Arguments

God Help Us All, George Will Is Right About Something

Albeit for the wrong reasons.

By Nathan Pippenger

I stopped reading George Will’s column with any frequency about five years ago, after he penned such an absurdly misleading column about global warming that two reporters at his own newspaper took the extraordinary step of contradicting it in a news story. They might not have felt compelled to do so if a fact-checker had fixed the column before it ran, or if Will’s editor hadn’t stubbornly stood behind him (and actually allowed the misinformation to continue). It’s one thing to have your doubts about a writer, while still trusting their editors to correct basic errors and ensure integrity. But once you’ve lost faith in the integrity of both a writer and their editors, it’s hard to think of reasons to keep reading. There are only so many hours in the day, and there’s too much good stuff out there.

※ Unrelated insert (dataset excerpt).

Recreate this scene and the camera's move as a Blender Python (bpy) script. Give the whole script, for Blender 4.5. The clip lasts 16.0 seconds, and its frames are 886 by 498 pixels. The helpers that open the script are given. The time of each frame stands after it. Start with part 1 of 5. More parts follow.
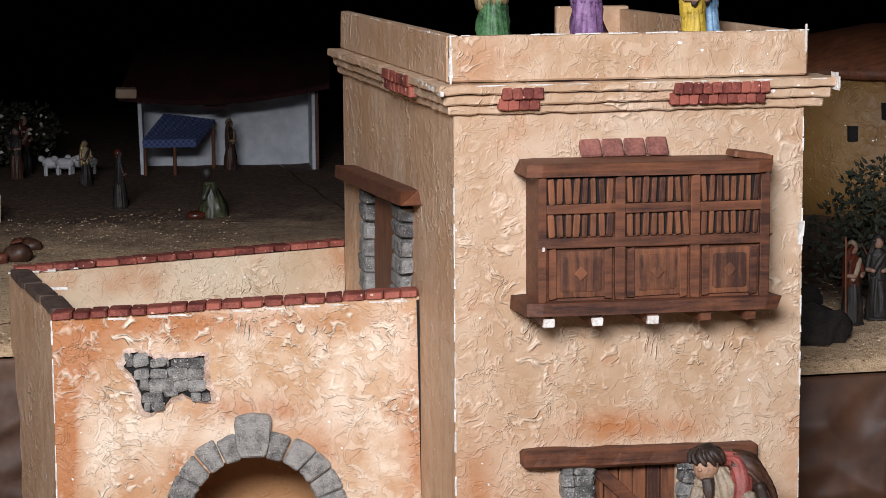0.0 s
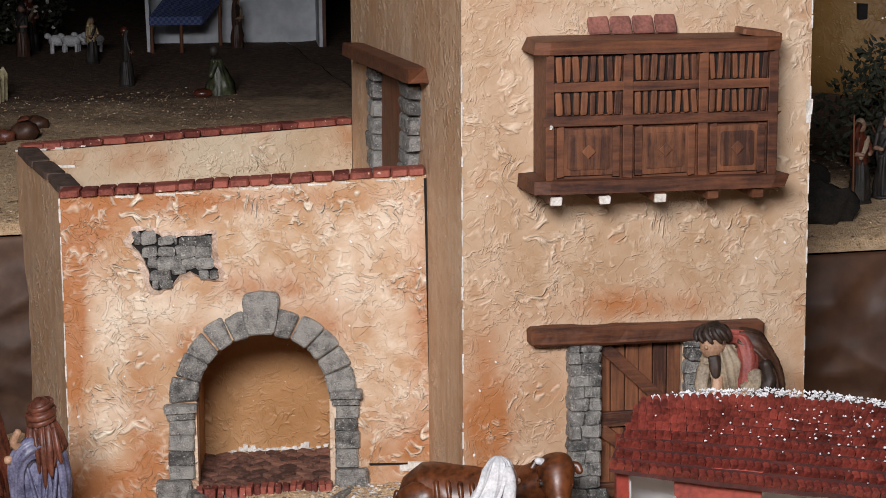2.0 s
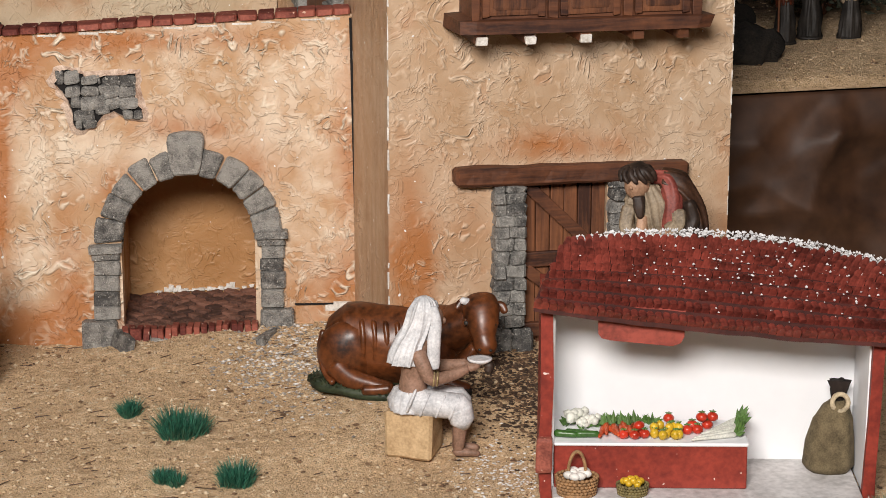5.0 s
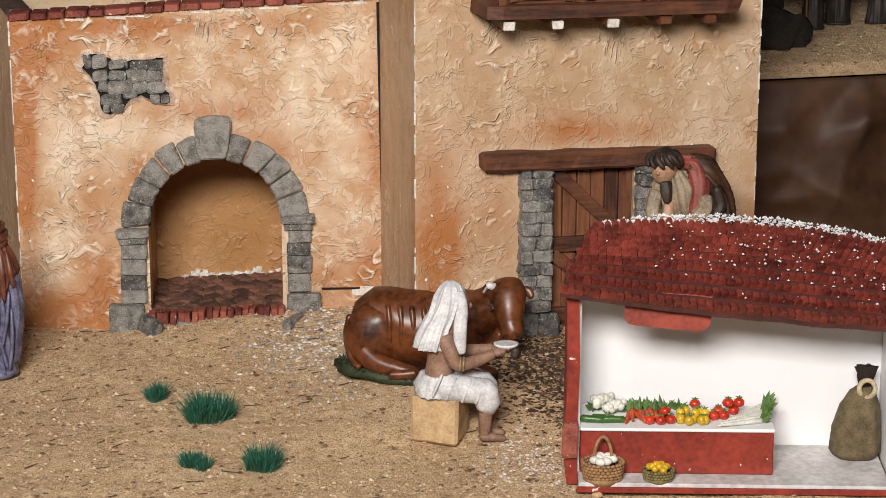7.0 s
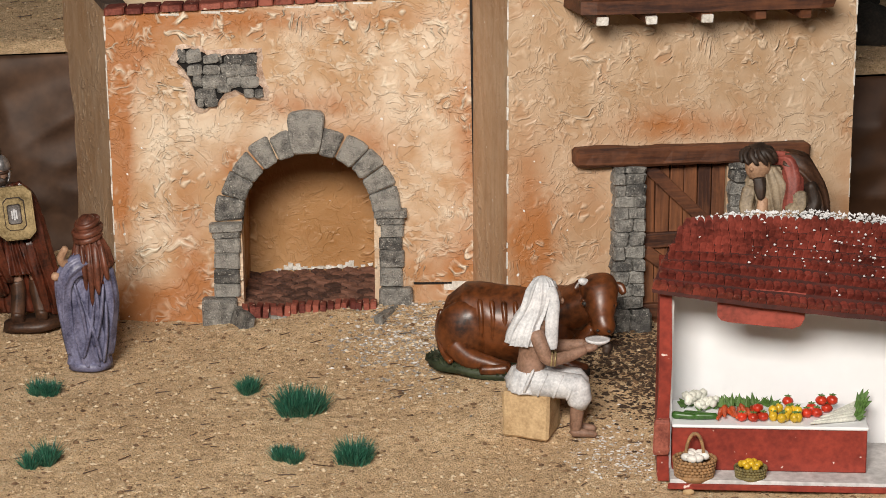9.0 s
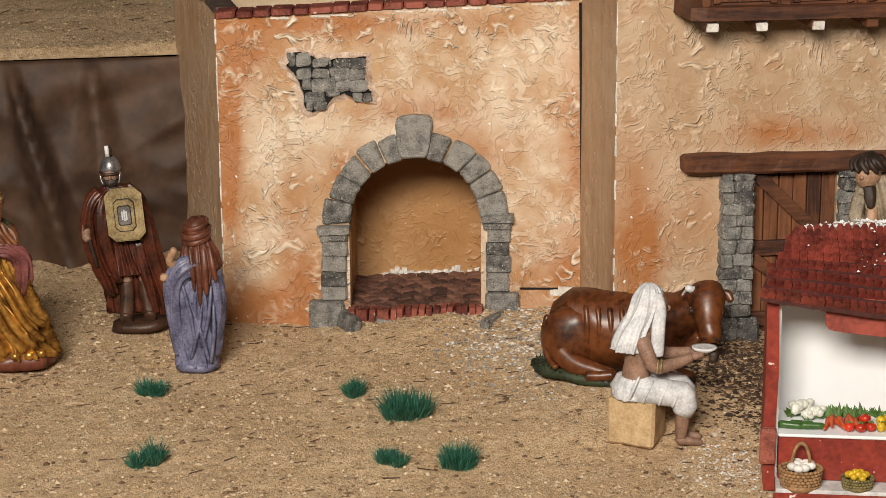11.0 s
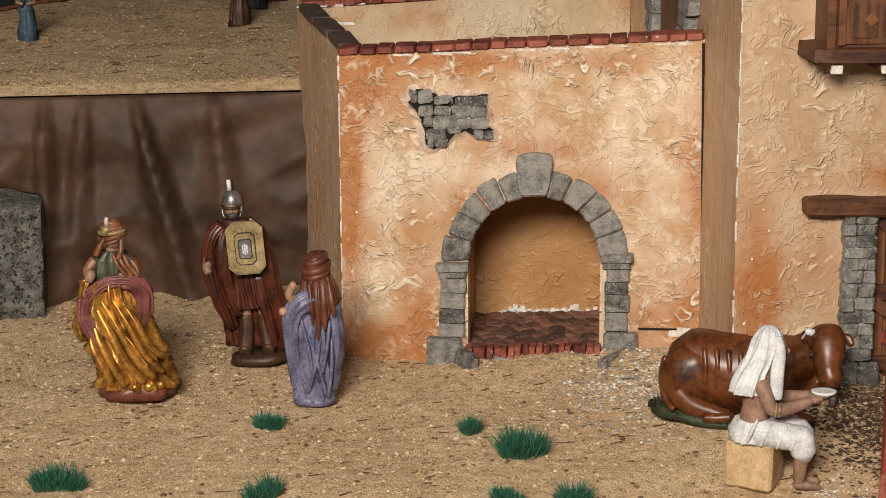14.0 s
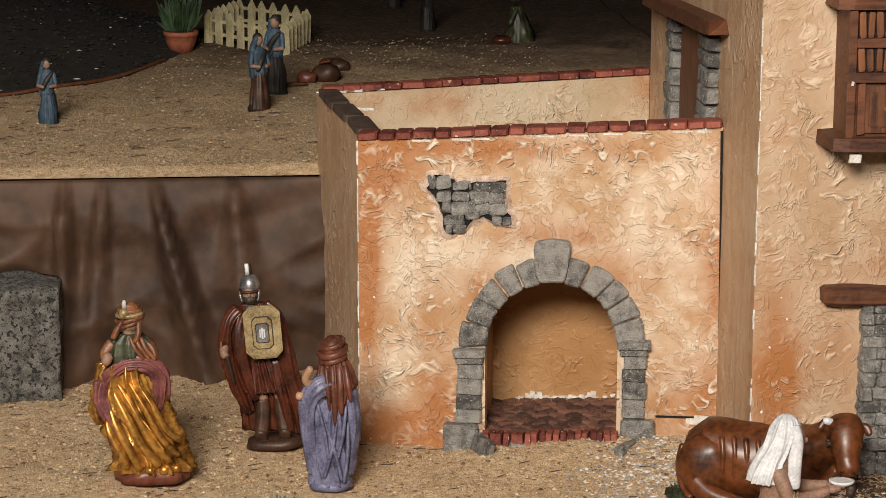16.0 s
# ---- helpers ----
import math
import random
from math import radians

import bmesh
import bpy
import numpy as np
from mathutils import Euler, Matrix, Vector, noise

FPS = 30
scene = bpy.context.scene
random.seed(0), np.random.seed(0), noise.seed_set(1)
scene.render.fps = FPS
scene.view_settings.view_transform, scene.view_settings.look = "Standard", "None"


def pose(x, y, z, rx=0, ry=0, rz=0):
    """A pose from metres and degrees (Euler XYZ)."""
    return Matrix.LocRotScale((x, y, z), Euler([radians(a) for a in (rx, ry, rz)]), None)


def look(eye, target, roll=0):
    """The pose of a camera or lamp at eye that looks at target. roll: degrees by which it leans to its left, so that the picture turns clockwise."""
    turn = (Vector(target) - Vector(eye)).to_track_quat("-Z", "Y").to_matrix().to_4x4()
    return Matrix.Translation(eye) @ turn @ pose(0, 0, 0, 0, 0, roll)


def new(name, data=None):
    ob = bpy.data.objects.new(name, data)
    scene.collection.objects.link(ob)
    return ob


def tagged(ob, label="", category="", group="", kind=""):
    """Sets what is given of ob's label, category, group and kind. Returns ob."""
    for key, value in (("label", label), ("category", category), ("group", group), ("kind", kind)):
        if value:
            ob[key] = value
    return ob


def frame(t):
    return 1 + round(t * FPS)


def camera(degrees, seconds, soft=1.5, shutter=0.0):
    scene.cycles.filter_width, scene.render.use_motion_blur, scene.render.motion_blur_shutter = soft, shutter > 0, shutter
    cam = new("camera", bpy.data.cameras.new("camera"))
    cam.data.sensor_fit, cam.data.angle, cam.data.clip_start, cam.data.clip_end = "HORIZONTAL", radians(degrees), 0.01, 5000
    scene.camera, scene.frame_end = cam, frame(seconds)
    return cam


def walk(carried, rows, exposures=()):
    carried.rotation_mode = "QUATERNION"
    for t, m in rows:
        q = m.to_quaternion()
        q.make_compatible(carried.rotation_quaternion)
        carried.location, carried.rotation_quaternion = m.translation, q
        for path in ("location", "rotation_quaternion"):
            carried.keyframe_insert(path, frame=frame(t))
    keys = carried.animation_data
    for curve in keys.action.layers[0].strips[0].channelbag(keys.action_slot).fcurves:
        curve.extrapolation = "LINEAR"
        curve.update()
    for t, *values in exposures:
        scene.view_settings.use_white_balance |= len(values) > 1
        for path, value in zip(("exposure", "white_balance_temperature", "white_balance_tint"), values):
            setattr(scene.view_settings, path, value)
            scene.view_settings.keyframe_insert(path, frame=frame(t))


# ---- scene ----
cam = camera(22.18, 16.0, soft=0.9)
EYE = (0.0, 0.0, 0.8312)
PATH = [
    (0.0, 81.629, 0.377, -12.269),
    (0.5, 81.017, 0.378, -12.180),
    (1.0, 80.264, 0.379, -12.115),
    (1.5, 79.410, 0.395, -12.039),
    (2.0, 78.541, 0.380, -12.080),
    (2.5, 77.758, 0.340, -12.277),
    (3.0, 76.872, 0.294, -12.691),
    (3.5, 76.018, 0.184, -13.154),
    (4.0, 75.295, 0.069, -13.684),
    (4.2, 75.072, -0.001, -13.861),
    (6.3, 74.200, -0.126, -13.917),
    (6.5, 74.175, -0.120, -13.749),
    (7.0, 74.106, -0.052, -13.219),
    (7.5, 74.063, 0.039, -12.676),
    (8.0, 74.043, 0.191, -12.124),
    (8.5, 73.989, 0.244, -11.483),
    (9.0, 73.985, 0.311, -10.897),
    (9.2, 73.990, 0.322, -10.610),
    (11.3, 74.140, 0.450, -7.772),
    (11.5, 74.144, 0.461, -7.554),
    (12.0, 74.183, 0.489, -7.002),
    (12.5, 74.245, 0.498, -6.357),
    (13.0, 74.362, 0.468, -5.784),
    (13.5, 74.662, 0.413, -5.336),
    (14.0, 75.107, 0.324, -4.967),
    (14.5, 75.630, 0.232, -4.779),
    (15.0, 76.231, 0.110, -4.657),
    (15.5, 76.818, 0.053, -4.535),
    (16.0, 77.278, -0.022, -4.423),
]
walk(cam, [(t, pose(*EYE, rx, ry, rz)) for t, rx, ry, rz in PATH], [(0.0, 0.28, 5950.0, 14.0), (2.0, 0.0, 6200.0, 14.0), (4.0, -0.02, 6600.0, 13.0), (7.0, -0.03, 6800.0, 12.5), (9.0, -0.04, 6950.0, 11.0), (12.5, -0.08, 7250.0, 10.0), (14.5, 0.0, 7200.0, 11.5), (16.0, 0.03, 7100.0, 11.5)])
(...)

All that is simply to stress how strange it was to find myself not only reading, but agreeing, with the conclusion—if not the argument—of Will’s latest column. The reader is forced to wade through a lot of sneering and conservative boilerplate to get to the point, but the gist is as follows: Los Angeles, facing anemic voter turnout rates, is considering paying people to vote in city elections. Will dubs this idea “perfectly awful,” which it is. But his reasoning is backwards.

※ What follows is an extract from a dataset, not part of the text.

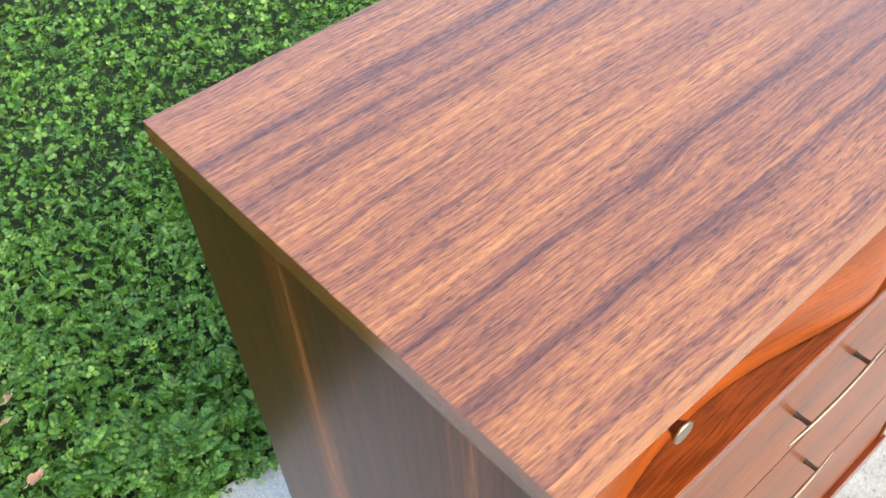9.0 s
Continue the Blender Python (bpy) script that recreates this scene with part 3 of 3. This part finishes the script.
def spray(places):
    """Several leaflets joined into one leaf."""
    pts, tris = [], []
    for cx, cy, turn, size, cup in places:
        p, t = leaflet(cx, cy, turn, size, cup)
        tris += [tuple(i + len(pts) for i in f) for f in t]
        pts += p
    return np.array(pts), np.array(tris)


LEAVES = [
    spray([(0, 0, 0.0, 1.0, 0.25), (0, 0, 1.75, 0.8, 0.3), (0, 0, -1.75, 0.8, 0.3)]),
    spray([(0.1, 0, 0.1, 0.8, -0.2), (0, 0, 1.5, 0.75, 0.2), (0, 0, -1.4, 0.7, 0.2)]),
    spray([(0.9, 0, 0, 0.7, 0.2), (0.55, 0, 1.0, 0.6, 0.25), (0.55, 0, -1.0, 0.6, 0.25), (0.1, 0, 1.2, 0.55, 0.2), (0.1, 0, -1.2, 0.55, 0.2)]),
    spray([(0, 0, 0.0, 1.1, 0.35)]),
]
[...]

I’ve always found it puzzling to see how excited people get when they discover new things to incentivize. Consider the spate of articles in recent years reporting educational improvements that were recorded after students started receiving payments for higher grades. On one level, this isn’t terribly surprising: people will do lots of things for money. And it’s a little worrisome, too—since, as I’ve noted on this blog several times, market logic is difficult to control once it’s been unleashed. I think most people would want to think hard before making this a core message of American schooling: “Study hard so the teacher will give you $50!” Something similar, I’d argue, is true of political life as well. But Will’s objection to the pay-for-votes idea takes the opposite form:

Although the ethics commission is sad that so few Angelenos are expressing their political opinions, the commission should cheer up. Not voting is an expression of opinion. Democracy is a market: Political products are offered; people examine them and decide whether to purchase this one or that one. Or neither, which is often a sensible decision after careful scrutiny of progressive Tweedledum and progressive Tweedledee.

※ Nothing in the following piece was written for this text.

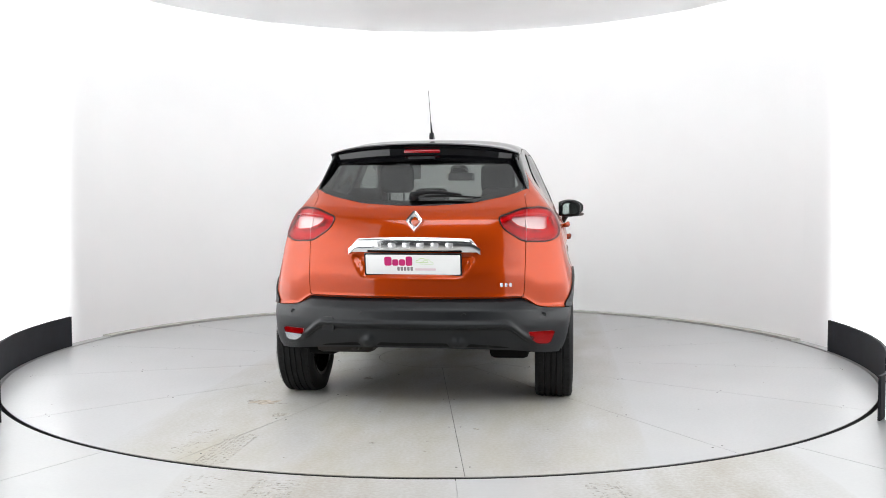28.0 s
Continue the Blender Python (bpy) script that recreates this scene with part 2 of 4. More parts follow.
def worn_floor(name, base, tracks, along, rough, soil, middle=0.0):
    """Grey floor paint, mottled, with beige dirt worn in along wheel tracks. tracks: (middle, half width) across the lane."""
    m = bpy.data.materials.new(name)
    m.use_nodes = True
    nt = m.node_tree
    N, L = nt.nodes, nt.links
    b = N["Principled BSDF"]

    def math_node(op, a, c=None, clamp=False):
        n = N.new("ShaderNodeMath")
        n.operation, n.use_clamp = op, clamp
        for i, v in enumerate((a, c)):
            if v is None:
                continue
            if isinstance(v, (int, float)):
                n.inputs[i].default_value = v
            else:
                L.new(v, n.inputs[i])
        return n.outputs[0]

    def noise_node(scale, detail=5, stretch=(1, 1, 1), lo=0.4, hi=0.65):
        mp = N.new("ShaderNodeMapping")
        mp.inputs["Scale"].default_value = stretch
        L.new(tc.outputs["Object"], mp.inputs["Vector"])
        n = N.new("ShaderNodeTexNoise")
        n.inputs["Scale"].default_value, n.inputs["Detail"].default_value = scale, detail
        L.new(mp.outputs[0], n.inputs["Vector"])
        r = N.new("ShaderNodeMapRange")
        r.inputs["From Min"].default_value, r.inputs["From Max"].default_value = lo, hi
        L.new(n.outputs["Fac"], r.inputs["Value"])
        return r.outputs[0]

    def blend(fac, a, c):
        n = N.new("ShaderNodeMix")
        n.data_type = "RGBA"
        L.new(fac, n.inputs["Factor"])
        for k, v in (("A", a), ("B", c)):
            sock = [i for i in n.inputs if i.name == k and i.type == "RGBA"][0]
            if isinstance(v, tuple):
                sock.default_value = (*v, 1)
            else:
                L.new(v, sock)
        return [o for o in n.outputs if o.type == "RGBA"][0]
    tc = N.new("ShaderNodeTexCoord")
    sep = N.new("ShaderNodeSeparateXYZ")
    L.new(tc.outputs["Object"], sep.inputs[0])
    across = math_node("ABSOLUTE", math_node("SUBTRACT", sep.outputs["Y" if along == "x" else "X"], middle))
    band = None
    for mid, half in tracks:
        d = math_node("ABSOLUTE", math_node("SUBTRACT", across, mid))
        f = math_node("SUBTRACT", 1.0, math_node("DIVIDE", d, half), True)
        f = math_node("POWER", f, 0.45)
        band = f if band is None else math_node("MAXIMUM", band, f)
    st = (0.35, 1, 1) if along == "x" else (1, 0.35, 1)
    streak = noise_node(4.5, 5, st, 0.30, 0.72)
    fine = noise_node(60, 4, (1, 1, 1), 0.35, 0.65)
    wave = N.new("ShaderNodeTexWave")
    wave.bands_direction = "X" if along == "x" else "Y"
    wave.inputs["Scale"].default_value, wave.inputs["Distortion"].default_value = 9.0, 6.0
    L.new(tc.outputs["Object"], wave.inputs["Vector"])
    tread = math_node("MULTIPLY", math_node("MULTIPLY", wave.outputs["Fac"], noise_node(3.0, 3, (1, 1, 1), 0.50, 0.66)), 0.30)
    dirt = math_node("MULTIPLY", band, math_node("ADD", math_node("MULTIPLY", streak, 0.85), math_node("MULTIPLY", fine, 0.30)), True)
    col = blend(noise_node(1.1, 4, (1, 1, 1), 0.3, 0.7), tuple(c * 0.94 for c in base), tuple(c * 1.05 for c in base))
    col = blend(math_node("MULTIPLY", noise_node(2.4, 6, (1, 1, 1), 0.50, 0.80), 0.30), col, (0.41, 0.40, 0.365))
    col = blend(math_node("MULTIPLY", dirt, 0.85), col, soil)
    col = blend(math_node("MULTIPLY", math_node("MULTIPLY", band, tread), 0.8), col, (0.27, 0.245, 0.20))
    spots = noise_node(9.5, 3, (1, 1.7, 1), 0.745, 0.80)
    col = blend(math_node("MULTIPLY", spots, 0.7), col, (0.20, 0.18, 0.15))
    L.new(col, b.inputs["Base Color"])
    rr = N.new("ShaderNodeMapRange")
    rr.inputs["To Min"].default_value, rr.inputs["To Max"].default_value = rough - 0.06, rough + 0.22
    L.new(math_node("ADD", dirt, math_node("MULTIPLY", fine, 0.2)), rr.inputs["Value"])
    L.new(rr.outputs[0], b.inputs["Roughness"])
    bp = N.new("ShaderNodeBump")
    bp.inputs["Strength"].default_value, bp.inputs["Distance"].default_value = 0.05, 0.0008
    L.new(math_node("ADD", noise_node(9, 5), math_node("MULTIPLY", fine, dirt)), bp.inputs["Height"])
    L.new(bp.outputs[0], b.inputs["Normal"])
    return m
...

Will is arguing that the city shouldn’t pay its residents to vote because democracy is a market—and therefore their decision not to vote is, just like picking Candidate A over Candidate B, already an expression of choice. But I’d say just the opposite: Paying for votes is wrong because democracy is not a market. If democracy were simply a market, and each person’s vote worth a certain dollar amount, I could see no problem (in principle) of people buying and selling their votes in whichever way they pleased. If someone valued the price commanded by their vote more than their ability to participate in choosing the mayor, why shouldn’t they be able to sell it? And if someone else were willing to pay fairly for ten citizens’ votes because they had a special stake in the outcome of an election, who could object?

Of course, people make exchanges in democratic politics. Horse-trading makes the system work. But not all forms of trading and exchange are market relations. And markets aren’t a neutral form of exchange: If you started keeping your friends on retainer for $100/week, you might soon notice a degradation (or an outright transformation) in the relationship. Most of us think about politics in the same way: it violates our best sense of democracy to imagine votes as exchangeable commodities, or political decisions as purchases in a marketplace.

Consider, after all, whether most of us aspire to relate to politicians in the marketized manner Will describes: by evaluating them as “political products” that we “purchase.” That metaphor misunderstands the goods we hope to achieve in democratic politics. In a market, consumers seek maximum personal satisfaction at minimum monetary cost to themselves; their relationship to goods is largely passive; their desires are manufactured, and their knowledge received, through manipulative advertising. Now, a pessimist might argue that politics actually is like this, but hardly anyone wants things to be that way—that’s not the politics most of us aspire to. We want to achieve the public good, even if it costs us personally; we want to take an active role in building up our own civic life; and we want to learn about politics through common deliberation, not manipulative advertising. The choice not to vote is an expression of an opinion (and a bad sign for democratic politics), but it’s not a market choice. And that’s the best reason why we shouldn’t pay to change it.